En novembre dernier, la diffusion d’une vidéo de CNN intitulée «Vente aux enchères d’esclaves en Libye» a transformé ce circuit de migration en un hit mondial. La vidéo, jouant sur des sensibilités profondes et anciennes liées à l’esclavage, a attiré l’attention de la communauté internationale. Son impact a été immédiat sur les flux de migrants qui ont été réduits de manière drastique en particulier ceux allant vers la partie la plus concernée, l’Italie.


Régulière ou désorganisée, la migration est cependant une question très complexe. Elle comporte de nombreux volets et engendre plusieurs conséquences ultérieures. Elle est avant tout un problème personnel, familial et communautaire. Volontaire ou forcée, la migration est aussi une question de gouvernance locale et comporte des aspects économiques et diplomatiques. Bien que les migrants ne soient pas des criminels, ils sont vulnérables et exposés aux abus des États et des acteurs non étatiques, y compris dans leurs propres pays.


L’arrêt des mouvements migratoires nécessitera des efforts herculéens de la part des gouvernements africains et européens. Par conséquent, à court et à moyen terme, il n’y a pas de succès à attendre. Alors que le président américain a annoncé, au cours de sa campagne, son intention d’ériger un mur de béton pour protéger les frontières sud du pays, les flottilles de l’UE auront, quant à elles du mal à atteindre leurs objectifs de verrouillage de leur pays. Exposée à des flux massifs de migrants et de réfugiés politiques aux portes de la Méditerranée orientale, si elle verrouille l’entrée libyenne, la flottille de l’UE ouvrira automatiquement une ancienne porte, occidentale celle-ci, mais présentement calme: celle des Iles Canaries.


En plus des efforts en cours pour sceller ces entrées du Sud, l’UE pourrait s’attaquer à deux des principaux ingrédients qui encouragent les migrations des pays africains.
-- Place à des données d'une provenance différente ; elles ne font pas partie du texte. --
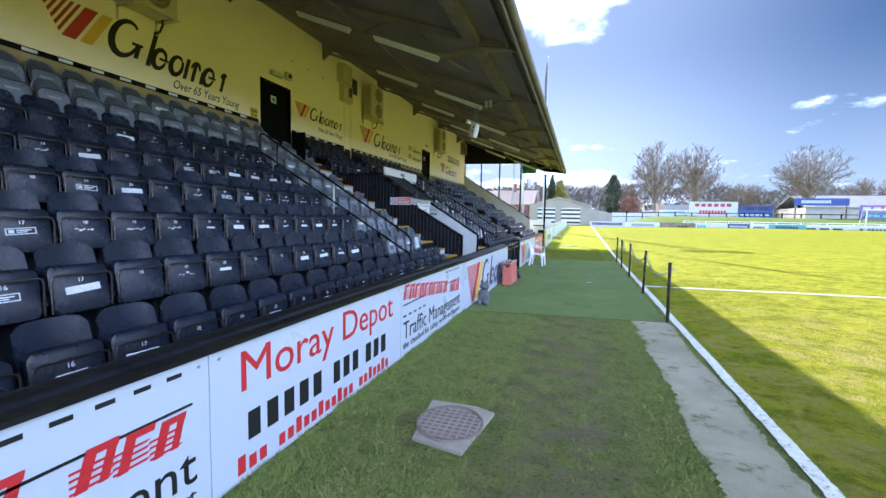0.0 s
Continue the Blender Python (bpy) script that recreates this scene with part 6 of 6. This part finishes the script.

Premièrement, elle devrait essayer de dissuader ses propres réseaux clandestins ou occultes qui financent et contribuent à organiser le flux des migrants africains vers les Etats membres. Deuxièmement, elle devrait continuer à encourager les gouvernements du Sahel à répondre aux véritables besoins et espoirs ainsi qu’aux peurs de leurs concitoyens. Une gouvernance modeste, plus proche des gens et ouverte à leurs préoccupations quotidiennes peut faire l’affaire.


In fine, il y a une lente «zairisation» du Sahara sahélien. En d’autres termes, il y a des gouvernements officiels assis dans les capitales et les grandes queues de leurs pays et leurs populations laissées à elles-mêmes. La présence gouvernementale officielle est plus symbolique qu’effective sur le terrain et, loin des capitales, la violence et l’insécurité sont endémiques. Les peuples sont laissés à eux seuls. En outre, et pour être cohérent avec leurs politiques officielles, ces gouvernements devraient reconnaître, comme l’a fait récemment le président Mahamadou Issoufou du Niger, que les troupes militaires étrangères sont des alliés et non des forces d’occupation.


Mettre fin à ce double langage devrait envoyer un signal à tous, en particulier aux groupes rebelles. Dans ce domaine, comme dans d’autres, le double langage peut avoir des conséquences souvent mortelles.